Примечательно, что профессиональные террористы довольно часто, за неимением подходящих жертв, начинают убивать друг друга. После ареста японской террористической группы секигунха на территории их дома были найдены захороненными четырнадцать трупов их сообщников, среди них — четыре женщины. При расследовании выяснилось, что каждому убийству предшествовало "судебное разбирательство". Одного приговорили к смерти за то, что он съехал в канаву на украденном автомобиле. Женщина была осуждена за пользование клинексами — грех буржуазности. Другую — на восьмом месяце беременности — осудили за ношение серёжек, что является попыткой усилить сексуальную привлекательность. "Наша цель — сотрясти мир ужасом, — объясняли арестованные террористы. — Чем больше газеты напишут о наших расправах, тем лучше".8
Акт убийства обладает такой манящей и завораживающей силой, что он сделался чуть ли не центральным элементом публичных сборищ на протяжении тысячелетий. Гладиаторские бои в Древнем Риме безотказно собирали толпы восторженных зрителей. Публичные четвертования и повешения служили чуть ли не главным развлечением Средневековых городов. То же самое — сжигание ведьм и еретиков. Ежедневно, как на работу, сходились на скамьях для зрителей парижские "вязальщицы", чтобы упиться безотказной работой гильотины. Кинозалы в маоистском Китае были заполнены зрителями, возбуждённо приветствовавшими кадры кинохроники с расстрелами и избиениями "правых уклонистов и нежелательных элементов".
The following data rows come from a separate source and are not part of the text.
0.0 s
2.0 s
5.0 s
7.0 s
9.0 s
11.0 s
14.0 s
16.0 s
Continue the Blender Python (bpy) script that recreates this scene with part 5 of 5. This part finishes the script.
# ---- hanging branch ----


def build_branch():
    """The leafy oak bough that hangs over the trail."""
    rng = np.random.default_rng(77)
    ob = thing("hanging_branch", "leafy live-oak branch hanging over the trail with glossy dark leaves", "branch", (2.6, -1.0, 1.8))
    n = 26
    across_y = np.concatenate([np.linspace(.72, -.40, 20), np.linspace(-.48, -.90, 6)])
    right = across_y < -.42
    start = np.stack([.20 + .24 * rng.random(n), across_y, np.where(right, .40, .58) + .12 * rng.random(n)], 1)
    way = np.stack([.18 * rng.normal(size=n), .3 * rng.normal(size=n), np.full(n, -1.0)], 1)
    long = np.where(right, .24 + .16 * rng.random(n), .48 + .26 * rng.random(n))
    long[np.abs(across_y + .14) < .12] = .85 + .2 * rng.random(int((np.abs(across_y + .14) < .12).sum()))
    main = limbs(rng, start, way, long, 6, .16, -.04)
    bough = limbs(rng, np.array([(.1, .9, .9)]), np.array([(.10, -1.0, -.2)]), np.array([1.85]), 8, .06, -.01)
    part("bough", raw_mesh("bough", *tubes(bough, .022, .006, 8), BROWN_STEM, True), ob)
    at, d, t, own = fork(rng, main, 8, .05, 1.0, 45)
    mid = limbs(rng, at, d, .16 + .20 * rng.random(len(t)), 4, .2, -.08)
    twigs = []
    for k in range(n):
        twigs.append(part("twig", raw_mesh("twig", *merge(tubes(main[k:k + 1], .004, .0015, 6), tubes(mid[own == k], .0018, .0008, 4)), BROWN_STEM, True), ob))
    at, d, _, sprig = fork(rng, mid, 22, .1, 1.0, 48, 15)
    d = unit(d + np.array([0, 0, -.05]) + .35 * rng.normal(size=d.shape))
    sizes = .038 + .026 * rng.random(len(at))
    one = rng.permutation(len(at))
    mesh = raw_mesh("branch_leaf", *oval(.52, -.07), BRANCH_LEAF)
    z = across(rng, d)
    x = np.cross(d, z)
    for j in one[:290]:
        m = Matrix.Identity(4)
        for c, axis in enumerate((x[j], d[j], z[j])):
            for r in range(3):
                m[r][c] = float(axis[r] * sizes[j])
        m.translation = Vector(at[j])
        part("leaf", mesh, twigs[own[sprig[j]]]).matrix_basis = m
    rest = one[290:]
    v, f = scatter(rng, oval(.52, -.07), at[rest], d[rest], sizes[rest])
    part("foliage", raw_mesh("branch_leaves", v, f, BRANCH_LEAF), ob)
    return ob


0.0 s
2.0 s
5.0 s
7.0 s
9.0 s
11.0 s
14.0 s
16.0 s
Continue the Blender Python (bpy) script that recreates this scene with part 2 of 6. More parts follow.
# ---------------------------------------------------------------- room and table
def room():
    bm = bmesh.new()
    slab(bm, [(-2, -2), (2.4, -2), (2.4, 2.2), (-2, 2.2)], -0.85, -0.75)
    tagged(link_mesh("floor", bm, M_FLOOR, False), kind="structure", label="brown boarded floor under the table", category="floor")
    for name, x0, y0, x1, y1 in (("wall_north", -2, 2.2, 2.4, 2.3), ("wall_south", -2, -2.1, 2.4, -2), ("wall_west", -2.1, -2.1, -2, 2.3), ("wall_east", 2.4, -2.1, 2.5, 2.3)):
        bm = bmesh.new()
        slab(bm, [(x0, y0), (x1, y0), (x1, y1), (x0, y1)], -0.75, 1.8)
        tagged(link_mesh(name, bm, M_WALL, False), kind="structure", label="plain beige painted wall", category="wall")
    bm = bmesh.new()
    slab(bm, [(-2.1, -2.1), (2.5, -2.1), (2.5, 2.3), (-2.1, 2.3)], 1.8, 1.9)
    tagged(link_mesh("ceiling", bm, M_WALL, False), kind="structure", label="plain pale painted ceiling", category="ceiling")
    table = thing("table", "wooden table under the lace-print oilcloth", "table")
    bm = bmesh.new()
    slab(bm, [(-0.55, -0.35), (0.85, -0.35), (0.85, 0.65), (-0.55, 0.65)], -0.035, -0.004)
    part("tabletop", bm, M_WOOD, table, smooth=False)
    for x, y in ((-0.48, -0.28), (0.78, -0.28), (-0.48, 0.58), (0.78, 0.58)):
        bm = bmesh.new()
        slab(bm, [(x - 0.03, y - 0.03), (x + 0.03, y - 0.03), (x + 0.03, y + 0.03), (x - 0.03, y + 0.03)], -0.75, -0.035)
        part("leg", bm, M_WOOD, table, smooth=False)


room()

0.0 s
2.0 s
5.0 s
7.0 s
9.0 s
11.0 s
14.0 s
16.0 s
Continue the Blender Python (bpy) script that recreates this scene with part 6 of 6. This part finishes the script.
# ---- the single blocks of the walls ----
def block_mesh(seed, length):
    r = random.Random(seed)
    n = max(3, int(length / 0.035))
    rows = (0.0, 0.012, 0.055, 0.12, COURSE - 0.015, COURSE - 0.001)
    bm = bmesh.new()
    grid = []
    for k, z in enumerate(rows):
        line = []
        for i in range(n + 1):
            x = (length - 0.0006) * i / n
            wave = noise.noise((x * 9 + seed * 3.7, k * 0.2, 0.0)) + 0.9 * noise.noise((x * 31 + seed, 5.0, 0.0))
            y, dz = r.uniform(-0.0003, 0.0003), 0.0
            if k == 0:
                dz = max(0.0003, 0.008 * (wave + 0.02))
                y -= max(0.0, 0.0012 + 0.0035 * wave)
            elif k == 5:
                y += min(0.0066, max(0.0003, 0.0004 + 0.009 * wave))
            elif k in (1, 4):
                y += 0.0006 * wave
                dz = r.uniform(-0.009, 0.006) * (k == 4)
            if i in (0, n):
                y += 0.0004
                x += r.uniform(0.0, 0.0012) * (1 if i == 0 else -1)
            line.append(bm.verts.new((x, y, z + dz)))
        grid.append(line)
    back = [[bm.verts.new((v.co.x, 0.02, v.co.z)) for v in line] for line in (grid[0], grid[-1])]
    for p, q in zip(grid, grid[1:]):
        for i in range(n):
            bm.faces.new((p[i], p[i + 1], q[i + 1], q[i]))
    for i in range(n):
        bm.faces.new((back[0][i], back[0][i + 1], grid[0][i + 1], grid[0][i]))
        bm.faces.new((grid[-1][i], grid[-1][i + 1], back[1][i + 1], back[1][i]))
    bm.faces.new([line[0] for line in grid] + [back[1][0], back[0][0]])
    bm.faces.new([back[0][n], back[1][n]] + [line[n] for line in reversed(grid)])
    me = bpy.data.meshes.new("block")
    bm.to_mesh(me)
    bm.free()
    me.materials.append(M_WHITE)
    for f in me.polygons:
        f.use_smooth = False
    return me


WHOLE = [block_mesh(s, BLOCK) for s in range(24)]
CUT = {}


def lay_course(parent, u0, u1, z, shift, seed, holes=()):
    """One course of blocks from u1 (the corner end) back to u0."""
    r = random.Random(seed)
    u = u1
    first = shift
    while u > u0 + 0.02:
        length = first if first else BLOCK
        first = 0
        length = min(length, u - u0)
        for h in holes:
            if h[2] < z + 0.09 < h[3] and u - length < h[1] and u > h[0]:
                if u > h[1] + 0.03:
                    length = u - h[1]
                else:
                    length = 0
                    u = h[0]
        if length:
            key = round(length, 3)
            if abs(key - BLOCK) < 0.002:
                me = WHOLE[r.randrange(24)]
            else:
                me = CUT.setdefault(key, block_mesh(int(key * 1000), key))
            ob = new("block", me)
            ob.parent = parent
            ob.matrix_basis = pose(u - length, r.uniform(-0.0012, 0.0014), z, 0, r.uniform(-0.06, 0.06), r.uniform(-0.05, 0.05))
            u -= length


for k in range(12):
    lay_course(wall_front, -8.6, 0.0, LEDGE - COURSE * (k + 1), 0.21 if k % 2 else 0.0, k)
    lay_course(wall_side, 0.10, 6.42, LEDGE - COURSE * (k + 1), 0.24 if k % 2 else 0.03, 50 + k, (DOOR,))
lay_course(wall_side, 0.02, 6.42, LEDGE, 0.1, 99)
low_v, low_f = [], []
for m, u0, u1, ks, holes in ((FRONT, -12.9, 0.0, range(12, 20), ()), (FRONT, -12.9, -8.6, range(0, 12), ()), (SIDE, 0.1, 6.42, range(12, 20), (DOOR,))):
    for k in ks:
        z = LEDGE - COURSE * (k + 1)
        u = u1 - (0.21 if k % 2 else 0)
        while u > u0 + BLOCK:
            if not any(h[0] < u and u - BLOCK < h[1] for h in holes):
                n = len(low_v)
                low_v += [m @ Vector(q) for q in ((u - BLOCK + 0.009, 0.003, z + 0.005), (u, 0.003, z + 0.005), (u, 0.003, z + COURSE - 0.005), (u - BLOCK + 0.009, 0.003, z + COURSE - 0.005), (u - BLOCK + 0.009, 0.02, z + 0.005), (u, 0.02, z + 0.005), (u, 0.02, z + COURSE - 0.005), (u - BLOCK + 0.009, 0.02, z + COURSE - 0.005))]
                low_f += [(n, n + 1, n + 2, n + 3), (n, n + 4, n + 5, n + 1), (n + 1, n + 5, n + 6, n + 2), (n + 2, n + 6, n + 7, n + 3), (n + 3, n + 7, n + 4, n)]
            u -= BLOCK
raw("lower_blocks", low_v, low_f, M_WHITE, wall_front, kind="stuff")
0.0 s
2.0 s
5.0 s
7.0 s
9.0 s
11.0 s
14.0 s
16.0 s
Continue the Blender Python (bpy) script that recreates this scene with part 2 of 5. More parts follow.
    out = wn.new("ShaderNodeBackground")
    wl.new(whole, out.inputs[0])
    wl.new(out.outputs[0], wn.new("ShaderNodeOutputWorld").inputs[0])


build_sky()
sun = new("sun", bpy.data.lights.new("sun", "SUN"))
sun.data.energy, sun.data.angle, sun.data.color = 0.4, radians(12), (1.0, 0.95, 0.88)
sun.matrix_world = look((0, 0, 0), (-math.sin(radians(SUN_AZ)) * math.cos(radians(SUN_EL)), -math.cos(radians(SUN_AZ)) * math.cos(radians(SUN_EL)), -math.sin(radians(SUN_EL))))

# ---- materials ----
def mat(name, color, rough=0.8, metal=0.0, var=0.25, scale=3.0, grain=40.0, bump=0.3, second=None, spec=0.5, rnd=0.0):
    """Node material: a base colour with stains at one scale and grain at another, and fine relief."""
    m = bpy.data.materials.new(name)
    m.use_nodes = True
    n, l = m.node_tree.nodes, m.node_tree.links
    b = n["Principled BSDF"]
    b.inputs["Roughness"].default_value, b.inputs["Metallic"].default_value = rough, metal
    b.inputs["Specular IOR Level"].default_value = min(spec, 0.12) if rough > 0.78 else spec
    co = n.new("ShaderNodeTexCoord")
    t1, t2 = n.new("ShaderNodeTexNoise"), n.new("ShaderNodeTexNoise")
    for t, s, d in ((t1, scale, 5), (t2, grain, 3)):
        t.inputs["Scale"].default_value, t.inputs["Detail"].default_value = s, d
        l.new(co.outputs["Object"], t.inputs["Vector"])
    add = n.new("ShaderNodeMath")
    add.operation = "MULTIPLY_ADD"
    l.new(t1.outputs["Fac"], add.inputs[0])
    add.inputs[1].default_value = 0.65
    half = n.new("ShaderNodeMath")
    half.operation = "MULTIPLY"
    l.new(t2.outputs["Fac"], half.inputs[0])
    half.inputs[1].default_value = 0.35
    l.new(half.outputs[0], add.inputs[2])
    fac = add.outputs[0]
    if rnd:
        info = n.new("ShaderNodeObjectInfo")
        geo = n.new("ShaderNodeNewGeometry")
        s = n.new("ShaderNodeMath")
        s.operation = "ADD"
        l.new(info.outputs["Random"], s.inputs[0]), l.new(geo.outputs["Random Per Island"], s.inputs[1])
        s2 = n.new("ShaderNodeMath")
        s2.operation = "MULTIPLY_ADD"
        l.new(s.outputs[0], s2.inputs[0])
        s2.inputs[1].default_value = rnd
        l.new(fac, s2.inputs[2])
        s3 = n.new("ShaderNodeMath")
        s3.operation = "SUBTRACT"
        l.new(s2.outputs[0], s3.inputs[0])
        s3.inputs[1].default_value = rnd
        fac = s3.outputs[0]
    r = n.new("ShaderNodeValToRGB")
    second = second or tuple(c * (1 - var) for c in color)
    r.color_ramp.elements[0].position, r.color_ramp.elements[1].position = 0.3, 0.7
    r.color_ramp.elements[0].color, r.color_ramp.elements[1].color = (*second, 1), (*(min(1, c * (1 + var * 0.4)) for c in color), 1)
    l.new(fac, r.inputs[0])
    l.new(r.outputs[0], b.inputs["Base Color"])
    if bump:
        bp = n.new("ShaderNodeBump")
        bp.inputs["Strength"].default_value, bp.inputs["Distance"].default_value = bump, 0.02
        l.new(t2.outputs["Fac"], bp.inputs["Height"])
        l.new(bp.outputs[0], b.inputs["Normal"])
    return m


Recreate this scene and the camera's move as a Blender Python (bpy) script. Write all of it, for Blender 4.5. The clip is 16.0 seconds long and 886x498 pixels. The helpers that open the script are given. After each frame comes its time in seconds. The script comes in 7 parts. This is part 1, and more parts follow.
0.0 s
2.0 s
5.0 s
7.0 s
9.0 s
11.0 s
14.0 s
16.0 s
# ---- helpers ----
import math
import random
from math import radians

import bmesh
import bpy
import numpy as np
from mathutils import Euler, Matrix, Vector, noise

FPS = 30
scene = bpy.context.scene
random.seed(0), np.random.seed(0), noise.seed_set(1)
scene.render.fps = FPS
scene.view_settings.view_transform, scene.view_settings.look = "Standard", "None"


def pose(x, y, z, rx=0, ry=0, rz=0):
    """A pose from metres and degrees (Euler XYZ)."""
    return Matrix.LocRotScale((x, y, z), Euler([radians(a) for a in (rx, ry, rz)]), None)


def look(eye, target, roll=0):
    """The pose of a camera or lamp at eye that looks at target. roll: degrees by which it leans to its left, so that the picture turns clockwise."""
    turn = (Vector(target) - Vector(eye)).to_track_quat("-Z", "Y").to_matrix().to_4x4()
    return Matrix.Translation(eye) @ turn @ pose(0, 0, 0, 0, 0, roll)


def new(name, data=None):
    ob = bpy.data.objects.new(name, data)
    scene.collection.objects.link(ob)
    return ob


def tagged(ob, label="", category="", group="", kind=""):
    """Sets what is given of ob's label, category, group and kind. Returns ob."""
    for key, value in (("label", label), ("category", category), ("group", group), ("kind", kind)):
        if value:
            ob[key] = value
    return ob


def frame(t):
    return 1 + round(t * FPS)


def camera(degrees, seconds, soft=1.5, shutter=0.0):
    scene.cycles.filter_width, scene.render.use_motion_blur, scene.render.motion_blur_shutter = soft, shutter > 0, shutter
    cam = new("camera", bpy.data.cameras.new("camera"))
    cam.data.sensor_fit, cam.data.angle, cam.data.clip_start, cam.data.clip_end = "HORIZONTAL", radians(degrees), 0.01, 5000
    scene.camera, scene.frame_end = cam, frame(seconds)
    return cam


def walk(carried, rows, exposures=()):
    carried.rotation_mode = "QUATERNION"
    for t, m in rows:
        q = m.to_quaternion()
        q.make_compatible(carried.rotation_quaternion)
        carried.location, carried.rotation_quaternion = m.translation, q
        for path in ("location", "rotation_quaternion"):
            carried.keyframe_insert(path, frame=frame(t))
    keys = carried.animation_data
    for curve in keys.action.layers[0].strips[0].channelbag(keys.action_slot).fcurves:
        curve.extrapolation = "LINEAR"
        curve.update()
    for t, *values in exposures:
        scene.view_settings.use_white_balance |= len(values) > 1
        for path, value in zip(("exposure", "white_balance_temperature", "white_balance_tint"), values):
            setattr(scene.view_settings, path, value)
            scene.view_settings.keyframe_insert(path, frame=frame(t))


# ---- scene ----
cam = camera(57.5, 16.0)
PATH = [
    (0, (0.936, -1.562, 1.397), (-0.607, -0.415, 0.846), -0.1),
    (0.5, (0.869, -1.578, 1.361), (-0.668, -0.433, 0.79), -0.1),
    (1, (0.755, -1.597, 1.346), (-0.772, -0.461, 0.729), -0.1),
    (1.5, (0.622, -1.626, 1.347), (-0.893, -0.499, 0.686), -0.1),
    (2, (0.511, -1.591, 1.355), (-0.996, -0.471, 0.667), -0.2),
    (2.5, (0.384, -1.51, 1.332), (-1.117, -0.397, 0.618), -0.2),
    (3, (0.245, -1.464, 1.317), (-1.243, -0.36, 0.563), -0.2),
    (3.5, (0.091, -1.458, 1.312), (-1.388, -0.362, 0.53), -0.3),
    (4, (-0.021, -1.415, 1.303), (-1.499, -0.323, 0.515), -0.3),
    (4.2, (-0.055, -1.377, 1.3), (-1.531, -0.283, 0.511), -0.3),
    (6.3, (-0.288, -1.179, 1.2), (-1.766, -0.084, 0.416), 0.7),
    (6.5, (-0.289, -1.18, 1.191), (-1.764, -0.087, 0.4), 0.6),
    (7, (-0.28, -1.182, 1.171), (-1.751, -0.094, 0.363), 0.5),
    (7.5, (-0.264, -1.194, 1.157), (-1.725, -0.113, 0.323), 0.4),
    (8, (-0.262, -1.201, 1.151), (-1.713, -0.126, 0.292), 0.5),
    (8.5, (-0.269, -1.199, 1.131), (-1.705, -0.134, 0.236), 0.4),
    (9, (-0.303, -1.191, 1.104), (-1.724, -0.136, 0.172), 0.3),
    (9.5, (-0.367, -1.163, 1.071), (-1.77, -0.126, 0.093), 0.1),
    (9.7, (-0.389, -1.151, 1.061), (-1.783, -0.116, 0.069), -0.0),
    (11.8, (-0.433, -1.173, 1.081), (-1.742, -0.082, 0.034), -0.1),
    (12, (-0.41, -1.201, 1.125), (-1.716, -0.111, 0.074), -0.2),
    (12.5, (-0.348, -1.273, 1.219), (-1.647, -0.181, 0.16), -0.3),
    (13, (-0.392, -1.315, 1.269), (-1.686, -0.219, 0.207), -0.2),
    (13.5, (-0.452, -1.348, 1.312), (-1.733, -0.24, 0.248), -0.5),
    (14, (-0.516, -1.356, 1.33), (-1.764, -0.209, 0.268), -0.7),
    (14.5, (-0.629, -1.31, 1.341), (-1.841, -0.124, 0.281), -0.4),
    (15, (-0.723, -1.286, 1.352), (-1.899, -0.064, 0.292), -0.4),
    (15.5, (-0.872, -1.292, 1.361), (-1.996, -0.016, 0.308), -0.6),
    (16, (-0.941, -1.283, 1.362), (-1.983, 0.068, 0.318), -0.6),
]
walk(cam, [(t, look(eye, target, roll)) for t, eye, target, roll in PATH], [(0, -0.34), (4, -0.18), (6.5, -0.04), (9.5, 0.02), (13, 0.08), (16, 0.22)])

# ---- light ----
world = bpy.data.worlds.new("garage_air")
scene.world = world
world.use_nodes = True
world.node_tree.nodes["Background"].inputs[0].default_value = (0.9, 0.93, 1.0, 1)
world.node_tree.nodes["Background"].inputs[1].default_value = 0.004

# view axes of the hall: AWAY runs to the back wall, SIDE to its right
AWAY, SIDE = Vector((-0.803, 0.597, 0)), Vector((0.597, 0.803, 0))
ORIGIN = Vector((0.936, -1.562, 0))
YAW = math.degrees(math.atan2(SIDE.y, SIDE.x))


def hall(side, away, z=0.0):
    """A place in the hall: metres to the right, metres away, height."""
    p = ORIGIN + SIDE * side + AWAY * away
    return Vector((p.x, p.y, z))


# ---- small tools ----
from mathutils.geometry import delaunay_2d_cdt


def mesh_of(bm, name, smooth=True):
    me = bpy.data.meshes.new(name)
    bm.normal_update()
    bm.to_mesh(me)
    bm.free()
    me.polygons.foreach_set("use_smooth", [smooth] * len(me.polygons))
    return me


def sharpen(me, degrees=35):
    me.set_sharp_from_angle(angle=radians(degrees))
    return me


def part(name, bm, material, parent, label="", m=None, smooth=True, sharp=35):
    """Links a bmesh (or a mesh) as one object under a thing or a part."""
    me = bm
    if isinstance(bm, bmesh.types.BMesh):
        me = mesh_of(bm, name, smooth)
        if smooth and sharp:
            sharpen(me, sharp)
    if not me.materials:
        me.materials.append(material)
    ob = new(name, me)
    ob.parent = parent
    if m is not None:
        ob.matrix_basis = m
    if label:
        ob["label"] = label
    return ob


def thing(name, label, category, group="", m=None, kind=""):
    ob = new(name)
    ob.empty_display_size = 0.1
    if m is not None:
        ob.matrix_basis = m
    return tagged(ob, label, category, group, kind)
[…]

Не могла обойти стороной этот манящий элемент и зрелищная индустрия. От греческих трагедий до Шекспира и Шиллера, от театра Кабуки до экранизаций "Тысячи и одной ночи" убийство или мучительство на сцене и экране оставались непременным условием успеха. Если сегодня попробовать переключать каналы американского телевиденья, обнаружится, что девять из десяти демонстрируют какую-нибудь историю, связанную с убийством. Даже каналы, называющие себя "Искусство и развлечения", даже "Планета животных" не преминут время от времени выплескивать перед зрителем щедрые порции крови. А успехи детективного жанра, а слава Агаты Кристи, Жоржа Сименона, Хичкока, Стивена Кинга и тысяч других — где бы все они были, если бы сердце человека не откликалось так безотказно на этот ужасный акт?
Ещё Платон в своём проекте идеального государства предлагал изгнать художников и писателей, которые слишком увлекались изображением насилия, а особенно тех, кто приписывал его — богам. "О битвах же гигантов и всяких жестоких действиях, приписываемых богам и героям по отношению к их родственникам и домашним, ни в коем случае не баснословить и не составлять пёстрых описаний, но, наоборот, насколько можно убеждать, что никогда ни один гражданин не питал ненависти к другому и что это — нечестиво… Такие и подобные им сказания — пусть не сердятся на нас Гомер и другие поэты — мы вычеркнем… потому что чем больше в них поэзии, тем менее позволительно их слушать детям и взрослым".9 Но проекты идеальных государств потому и остаются только на бумаге, что их сочиняют благомыслящие философы, не желающие замечать кипение реальных человеческих страстей.
Может быть, люди 19-го века ещё могли воображать, что только из дикости и необразованности древний скиф насаживал задушенных юношей на задушенных коней; а жрец ацтеков на своём алтаре — вырезал сердце живого человека в угоду своим богам; а викинг — затягивал верёвку на шее девушки, предназначенной в спутницы умершему господину; а монгол — поджигал церковь, полную женщин и детей; а американский индеец — танцевал под свежесодранным скальпом. Но у нас — переживших век двадцатый — видевших Освенцим, Нанкин, Гулаг, хунвейбинов, красных кхмеров, талибов, не осталось права на подобные иллюзии. Мы должны, мы обязаны помнить, что зверь в душе человека неистребим и что нужна неусыпная стража для удержания его в клетке.